━━━ INFORMATION SUPPLIED

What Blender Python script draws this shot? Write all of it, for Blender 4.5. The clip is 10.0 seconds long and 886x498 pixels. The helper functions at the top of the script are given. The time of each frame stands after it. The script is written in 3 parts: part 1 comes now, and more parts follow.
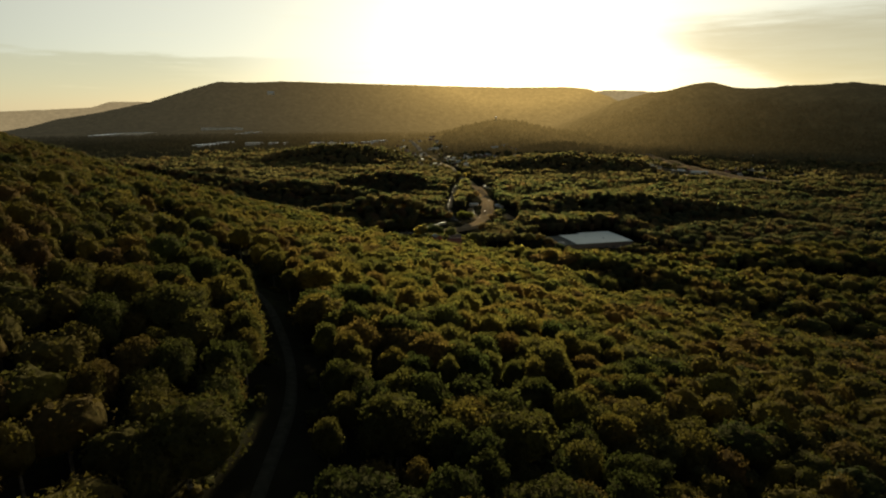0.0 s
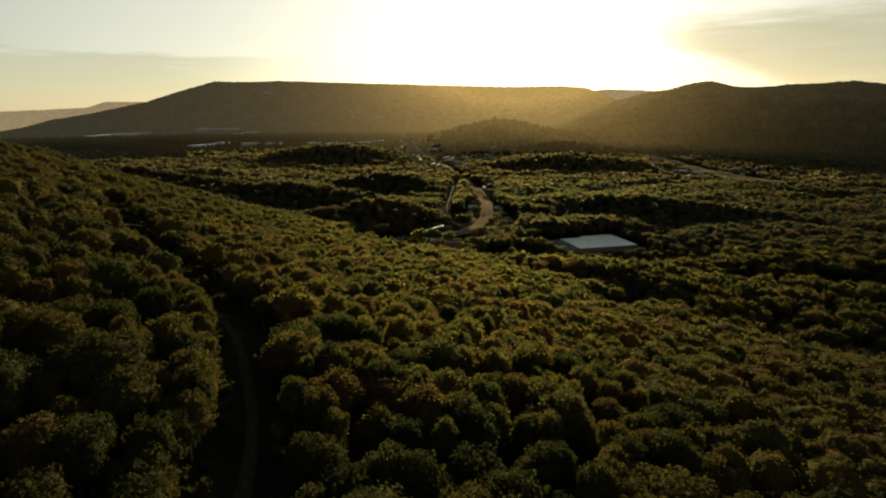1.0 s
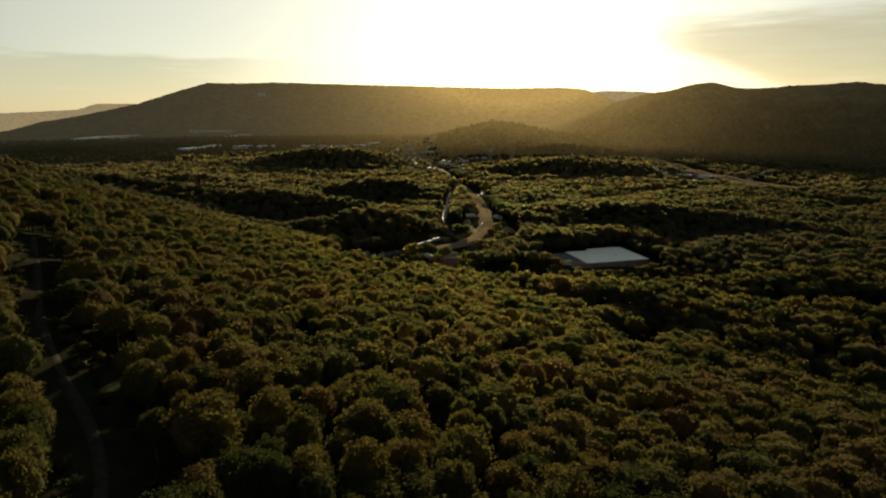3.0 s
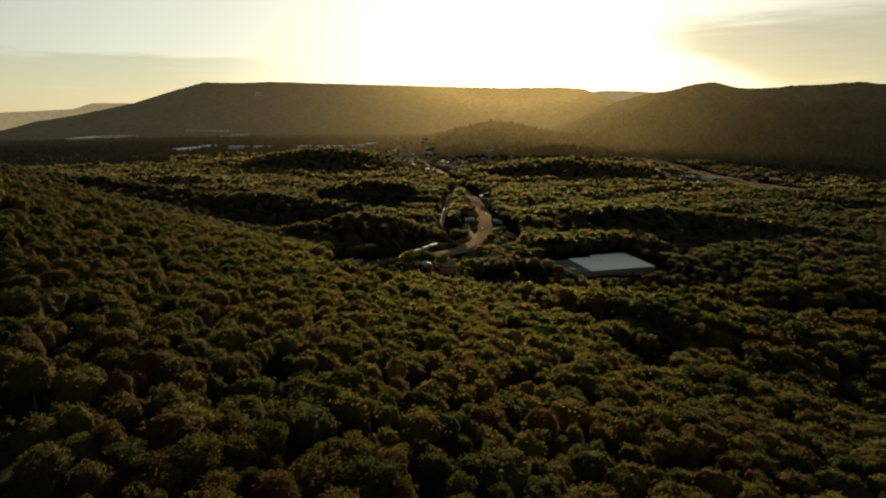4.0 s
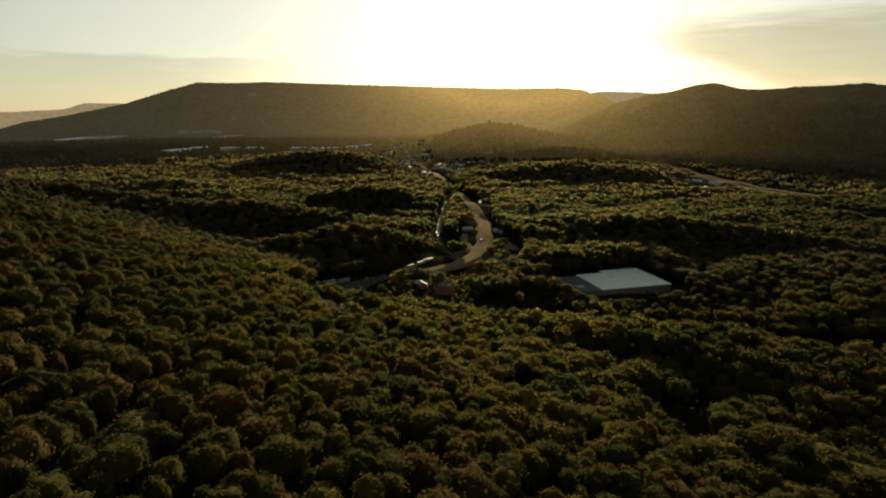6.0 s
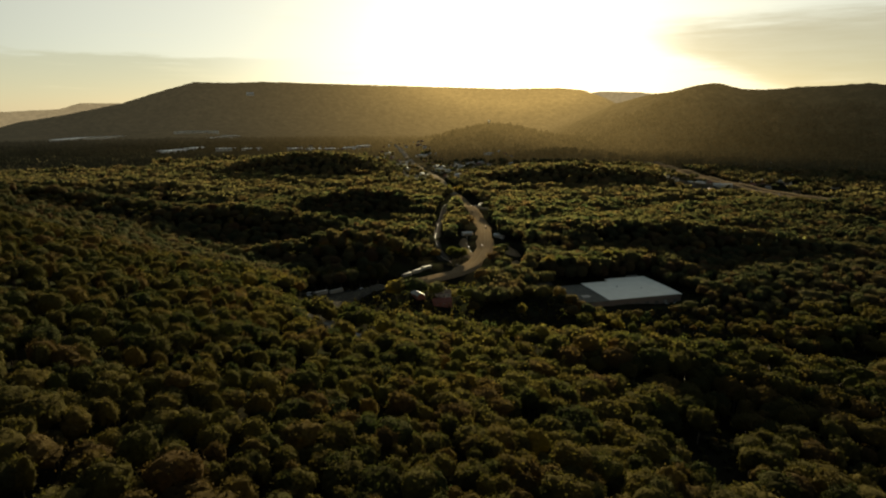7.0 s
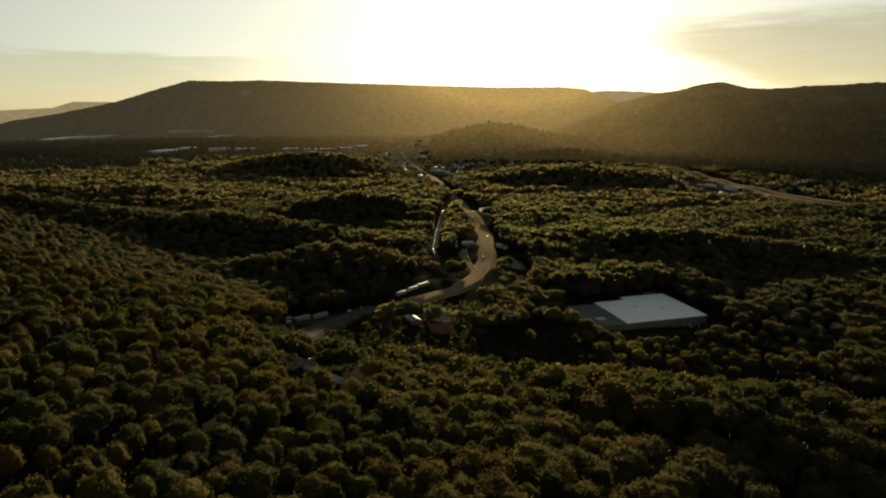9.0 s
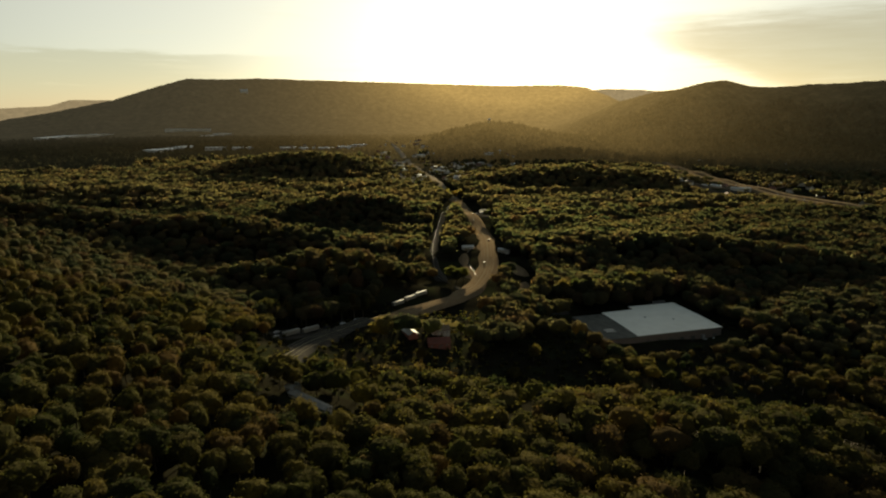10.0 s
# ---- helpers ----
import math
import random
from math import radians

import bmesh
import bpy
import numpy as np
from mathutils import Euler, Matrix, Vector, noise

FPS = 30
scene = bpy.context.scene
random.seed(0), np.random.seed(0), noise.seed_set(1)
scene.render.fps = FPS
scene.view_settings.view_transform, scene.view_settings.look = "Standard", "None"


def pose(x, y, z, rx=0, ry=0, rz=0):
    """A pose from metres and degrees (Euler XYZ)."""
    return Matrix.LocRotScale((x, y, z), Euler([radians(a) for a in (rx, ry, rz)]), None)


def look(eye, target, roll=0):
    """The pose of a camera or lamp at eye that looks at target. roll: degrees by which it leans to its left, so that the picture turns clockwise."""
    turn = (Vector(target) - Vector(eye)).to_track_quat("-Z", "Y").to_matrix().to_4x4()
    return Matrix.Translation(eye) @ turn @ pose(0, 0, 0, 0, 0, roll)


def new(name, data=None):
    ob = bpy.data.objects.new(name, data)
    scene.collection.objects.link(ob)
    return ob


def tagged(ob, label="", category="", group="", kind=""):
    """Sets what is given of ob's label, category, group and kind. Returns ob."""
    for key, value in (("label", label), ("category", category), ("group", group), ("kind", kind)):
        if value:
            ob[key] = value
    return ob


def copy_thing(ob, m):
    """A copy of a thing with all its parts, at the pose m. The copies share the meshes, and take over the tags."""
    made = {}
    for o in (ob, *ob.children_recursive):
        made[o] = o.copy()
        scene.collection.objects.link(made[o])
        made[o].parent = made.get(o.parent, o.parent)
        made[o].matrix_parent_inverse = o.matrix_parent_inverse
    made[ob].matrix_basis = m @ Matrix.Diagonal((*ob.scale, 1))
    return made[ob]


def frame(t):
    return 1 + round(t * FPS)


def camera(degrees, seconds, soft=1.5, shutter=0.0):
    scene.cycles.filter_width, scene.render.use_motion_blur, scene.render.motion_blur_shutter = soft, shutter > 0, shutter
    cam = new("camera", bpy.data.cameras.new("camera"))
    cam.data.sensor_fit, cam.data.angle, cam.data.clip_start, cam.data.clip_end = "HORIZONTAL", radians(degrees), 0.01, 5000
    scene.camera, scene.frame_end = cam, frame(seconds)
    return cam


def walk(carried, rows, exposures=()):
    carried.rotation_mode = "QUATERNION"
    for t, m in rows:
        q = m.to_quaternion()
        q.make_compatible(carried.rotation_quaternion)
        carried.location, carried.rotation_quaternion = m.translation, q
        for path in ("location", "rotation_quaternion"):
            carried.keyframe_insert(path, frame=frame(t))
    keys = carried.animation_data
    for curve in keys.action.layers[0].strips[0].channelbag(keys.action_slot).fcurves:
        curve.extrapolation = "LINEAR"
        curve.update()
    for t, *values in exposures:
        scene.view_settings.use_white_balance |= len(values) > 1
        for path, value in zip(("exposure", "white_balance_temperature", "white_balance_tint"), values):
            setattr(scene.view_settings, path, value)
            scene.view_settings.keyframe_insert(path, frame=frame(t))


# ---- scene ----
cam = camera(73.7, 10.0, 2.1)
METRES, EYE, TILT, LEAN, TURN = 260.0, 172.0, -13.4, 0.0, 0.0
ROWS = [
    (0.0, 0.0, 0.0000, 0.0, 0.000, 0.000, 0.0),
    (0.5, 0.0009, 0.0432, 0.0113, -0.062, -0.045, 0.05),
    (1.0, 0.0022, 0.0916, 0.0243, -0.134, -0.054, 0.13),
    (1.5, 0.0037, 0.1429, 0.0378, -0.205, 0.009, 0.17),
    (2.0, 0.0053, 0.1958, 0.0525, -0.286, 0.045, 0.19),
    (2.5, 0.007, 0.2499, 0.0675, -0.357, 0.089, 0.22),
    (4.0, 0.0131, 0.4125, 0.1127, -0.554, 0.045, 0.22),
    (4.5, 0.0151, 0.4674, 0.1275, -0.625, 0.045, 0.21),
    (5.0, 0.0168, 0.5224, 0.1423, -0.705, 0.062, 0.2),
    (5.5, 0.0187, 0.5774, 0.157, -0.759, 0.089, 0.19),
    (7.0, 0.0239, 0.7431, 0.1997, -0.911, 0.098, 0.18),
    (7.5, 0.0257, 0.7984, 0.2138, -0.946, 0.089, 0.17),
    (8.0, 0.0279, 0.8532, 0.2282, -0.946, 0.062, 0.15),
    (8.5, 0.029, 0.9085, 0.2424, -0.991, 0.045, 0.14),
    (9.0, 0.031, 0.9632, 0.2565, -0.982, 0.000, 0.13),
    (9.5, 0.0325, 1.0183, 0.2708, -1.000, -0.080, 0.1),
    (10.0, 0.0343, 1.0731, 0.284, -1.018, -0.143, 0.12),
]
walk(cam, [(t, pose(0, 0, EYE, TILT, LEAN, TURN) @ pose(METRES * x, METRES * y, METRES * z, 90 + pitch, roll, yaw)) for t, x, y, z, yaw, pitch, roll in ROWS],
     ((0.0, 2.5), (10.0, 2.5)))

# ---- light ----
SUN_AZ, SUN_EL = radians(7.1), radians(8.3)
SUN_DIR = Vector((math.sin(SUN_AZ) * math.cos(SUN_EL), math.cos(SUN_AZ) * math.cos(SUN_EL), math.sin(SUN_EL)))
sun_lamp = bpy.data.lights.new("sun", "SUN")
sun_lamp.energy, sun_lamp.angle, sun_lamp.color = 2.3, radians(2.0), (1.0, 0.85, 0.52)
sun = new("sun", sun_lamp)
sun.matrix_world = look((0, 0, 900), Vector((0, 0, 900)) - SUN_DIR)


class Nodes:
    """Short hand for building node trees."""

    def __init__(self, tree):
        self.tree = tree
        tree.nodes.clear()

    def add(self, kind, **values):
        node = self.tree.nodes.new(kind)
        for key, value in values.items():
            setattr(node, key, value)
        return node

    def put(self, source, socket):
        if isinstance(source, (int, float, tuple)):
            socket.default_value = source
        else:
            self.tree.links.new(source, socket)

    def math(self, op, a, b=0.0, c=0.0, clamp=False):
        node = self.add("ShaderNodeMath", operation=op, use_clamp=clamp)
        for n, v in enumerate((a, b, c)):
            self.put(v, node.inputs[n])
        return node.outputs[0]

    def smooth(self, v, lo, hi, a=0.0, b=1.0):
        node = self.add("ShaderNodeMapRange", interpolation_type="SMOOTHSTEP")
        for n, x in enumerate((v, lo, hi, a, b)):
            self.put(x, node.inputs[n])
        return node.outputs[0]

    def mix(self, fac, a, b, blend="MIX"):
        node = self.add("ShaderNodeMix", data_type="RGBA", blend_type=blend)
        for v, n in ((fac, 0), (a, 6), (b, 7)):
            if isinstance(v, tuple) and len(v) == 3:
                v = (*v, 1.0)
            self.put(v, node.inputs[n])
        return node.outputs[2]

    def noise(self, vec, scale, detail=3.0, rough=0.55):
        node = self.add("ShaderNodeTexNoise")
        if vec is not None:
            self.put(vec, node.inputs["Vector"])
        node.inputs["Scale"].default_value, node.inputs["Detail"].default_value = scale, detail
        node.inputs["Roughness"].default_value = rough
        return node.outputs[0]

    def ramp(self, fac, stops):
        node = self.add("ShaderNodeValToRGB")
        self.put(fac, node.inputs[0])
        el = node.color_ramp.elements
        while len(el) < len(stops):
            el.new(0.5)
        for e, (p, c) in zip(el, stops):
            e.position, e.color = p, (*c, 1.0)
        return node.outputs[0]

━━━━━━

TASK REQUIREMENTS>
Write out the material above once more, exactly as it reads, with no pictures.

CORRECT ANSWER>
What Blender Python script draws this shot? Write all of it, for Blender 4.5. The clip is 10.0 seconds long and 886x498 pixels. The helper functions at the top of the script are given. The time of each frame stands after it. The script is written in 3 parts: part 1 comes now, and more parts follow.
0.0 s
1.0 s
3.0 s
4.0 s
6.0 s
7.0 s
9.0 s
10.0 s
# ---- helpers ----
import math
import random
from math import radians

import bmesh
import bpy
import numpy as np
from mathutils import Euler, Matrix, Vector, noise

FPS = 30
scene = bpy.context.scene
random.seed(0), np.random.seed(0), noise.seed_set(1)
scene.render.fps = FPS
scene.view_settings.view_transform, scene.view_settings.look = "Standard", "None"


def pose(x, y, z, rx=0, ry=0, rz=0):
    """A pose from metres and degrees (Euler XYZ)."""
    return Matrix.LocRotScale((x, y, z), Euler([radians(a) for a in (rx, ry, rz)]), None)


def look(eye, target, roll=0):
    """The pose of a camera or lamp at eye that looks at target. roll: degrees by which it leans to its left, so that the picture turns clockwise."""
    turn = (Vector(target) - Vector(eye)).to_track_quat("-Z", "Y").to_matrix().to_4x4()
    return Matrix.Translation(eye) @ turn @ pose(0, 0, 0, 0, 0, roll)


def new(name, data=None):
    ob = bpy.data.objects.new(name, data)
    scene.collection.objects.link(ob)
    return ob


def tagged(ob, label="", category="", group="", kind=""):
    """Sets what is given of ob's label, category, group and kind. Returns ob."""
    for key, value in (("label", label), ("category", category), ("group", group), ("kind", kind)):
        if value:
            ob[key] = value
    return ob


def copy_thing(ob, m):
    """A copy of a thing with all its parts, at the pose m. The copies share the meshes, and take over the tags."""
    made = {}
    for o in (ob, *ob.children_recursive):
        made[o] = o.copy()
        scene.collection.objects.link(made[o])
        made[o].parent = made.get(o.parent, o.parent)
        made[o].matrix_parent_inverse = o.matrix_parent_inverse
    made[ob].matrix_basis = m @ Matrix.Diagonal((*ob.scale, 1))
    return made[ob]


def frame(t):
    return 1 + round(t * FPS)


def camera(degrees, seconds, soft=1.5, shutter=0.0):
    scene.cycles.filter_width, scene.render.use_motion_blur, scene.render.motion_blur_shutter = soft, shutter > 0, shutter
    cam = new("camera", bpy.data.cameras.new("camera"))
    cam.data.sensor_fit, cam.data.angle, cam.data.clip_start, cam.data.clip_end = "HORIZONTAL", radians(degrees), 0.01, 5000
    scene.camera, scene.frame_end = cam, frame(seconds)
    return cam


def walk(carried, rows, exposures=()):
    carried.rotation_mode = "QUATERNION"
    for t, m in rows:
        q = m.to_quaternion()
        q.make_compatible(carried.rotation_quaternion)
        carried.location, carried.rotation_quaternion = m.translation, q
        for path in ("location", "rotation_quaternion"):
            carried.keyframe_insert(path, frame=frame(t))
    keys = carried.animation_data
    for curve in keys.action.layers[0].strips[0].channelbag(keys.action_slot).fcurves:
        curve.extrapolation = "LINEAR"
        curve.update()
    for t, *values in exposures:
        scene.view_settings.use_white_balance |= len(values) > 1
        for path, value in zip(("exposure", "white_balance_temperature", "white_balance_tint"), values):
            setattr(scene.view_settings, path, value)
            scene.view_settings.keyframe_insert(path, frame=frame(t))


# ---- scene ----
cam = camera(73.7, 10.0, 2.1)
METRES, EYE, TILT, LEAN, TURN = 260.0, 172.0, -13.4, 0.0, 0.0
ROWS = [
    (0.0, 0.0, 0.0000, 0.0, 0.000, 0.000, 0.0),
    (0.5, 0.0009, 0.0432, 0.0113, -0.062, -0.045, 0.05),
    (1.0, 0.0022, 0.0916, 0.0243, -0.134, -0.054, 0.13),
    (1.5, 0.0037, 0.1429, 0.0378, -0.205, 0.009, 0.17),
    (2.0, 0.0053, 0.1958, 0.0525, -0.286, 0.045, 0.19),
    (2.5, 0.007, 0.2499, 0.0675, -0.357, 0.089, 0.22),
    (4.0, 0.0131, 0.4125, 0.1127, -0.554, 0.045, 0.22),
    (4.5, 0.0151, 0.4674, 0.1275, -0.625, 0.045, 0.21),
    (5.0, 0.0168, 0.5224, 0.1423, -0.705, 0.062, 0.2),
    (5.5, 0.0187, 0.5774, 0.157, -0.759, 0.089, 0.19),
    (7.0, 0.0239, 0.7431, 0.1997, -0.911, 0.098, 0.18),
    (7.5, 0.0257, 0.7984, 0.2138, -0.946, 0.089, 0.17),
    (8.0, 0.0279, 0.8532, 0.2282, -0.946, 0.062, 0.15),
    (8.5, 0.029, 0.9085, 0.2424, -0.991, 0.045, 0.14),
    (9.0, 0.031, 0.9632, 0.2565, -0.982, 0.000, 0.13),
    (9.5, 0.0325, 1.0183, 0.2708, -1.000, -0.080, 0.1),
    (10.0, 0.0343, 1.0731, 0.284, -1.018, -0.143, 0.12),
]
walk(cam, [(t, pose(0, 0, EYE, TILT, LEAN, TURN) @ pose(METRES * x, METRES * y, METRES * z, 90 + pitch, roll, yaw)) for t, x, y, z, yaw, pitch, roll in ROWS],
     ((0.0, 2.5), (10.0, 2.5)))

# ---- light ----
SUN_AZ, SUN_EL = radians(7.1), radians(8.3)
SUN_DIR = Vector((math.sin(SUN_AZ) * math.cos(SUN_EL), math.cos(SUN_AZ) * math.cos(SUN_EL), math.sin(SUN_EL)))
sun_lamp = bpy.data.lights.new("sun", "SUN")
sun_lamp.energy, sun_lamp.angle, sun_lamp.color = 2.3, radians(2.0), (1.0, 0.85, 0.52)
sun = new("sun", sun_lamp)
sun.matrix_world = look((0, 0, 900), Vector((0, 0, 900)) - SUN_DIR)


class Nodes:
    """Short hand for building node trees."""

    def __init__(self, tree):
        self.tree = tree
        tree.nodes.clear()

    def add(self, kind, **values):
        node = self.tree.nodes.new(kind)
        for key, value in values.items():
            setattr(node, key, value)
        return node

    def put(self, source, socket):
        if isinstance(source, (int, float, tuple)):
            socket.default_value = source
        else:
            self.tree.links.new(source, socket)

    def math(self, op, a, b=0.0, c=0.0, clamp=False):
        node = self.add("ShaderNodeMath", operation=op, use_clamp=clamp)
        for n, v in enumerate((a, b, c)):
            self.put(v, node.inputs[n])
        return node.outputs[0]

    def smooth(self, v, lo, hi, a=0.0, b=1.0):
        node = self.add("ShaderNodeMapRange", interpolation_type="SMOOTHSTEP")
        for n, x in enumerate((v, lo, hi, a, b)):
            self.put(x, node.inputs[n])
        return node.outputs[0]

    def mix(self, fac, a, b, blend="MIX"):
        node = self.add("ShaderNodeMix", data_type="RGBA", blend_type=blend)
        for v, n in ((fac, 0), (a, 6), (b, 7)):
            if isinstance(v, tuple) and len(v) == 3:
                v = (*v, 1.0)
            self.put(v, node.inputs[n])
        return node.outputs[2]

    def noise(self, vec, scale, detail=3.0, rough=0.55):
        node = self.add("ShaderNodeTexNoise")
        if vec is not None:
            self.put(vec, node.inputs["Vector"])
        node.inputs["Scale"].default_value, node.inputs["Detail"].default_value = scale, detail
        node.inputs["Roughness"].default_value = rough
        return node.outputs[0]

    def ramp(self, fac, stops):
        node = self.add("ShaderNodeValToRGB")
        self.put(fac, node.inputs[0])
        el = node.color_ramp.elements
        while len(el) < len(stops):
            el.new(0.5)
        for e, (p, c) in zip(el, stops):
            e.position, e.color = p, (*c, 1.0)
        return node.outputs[0]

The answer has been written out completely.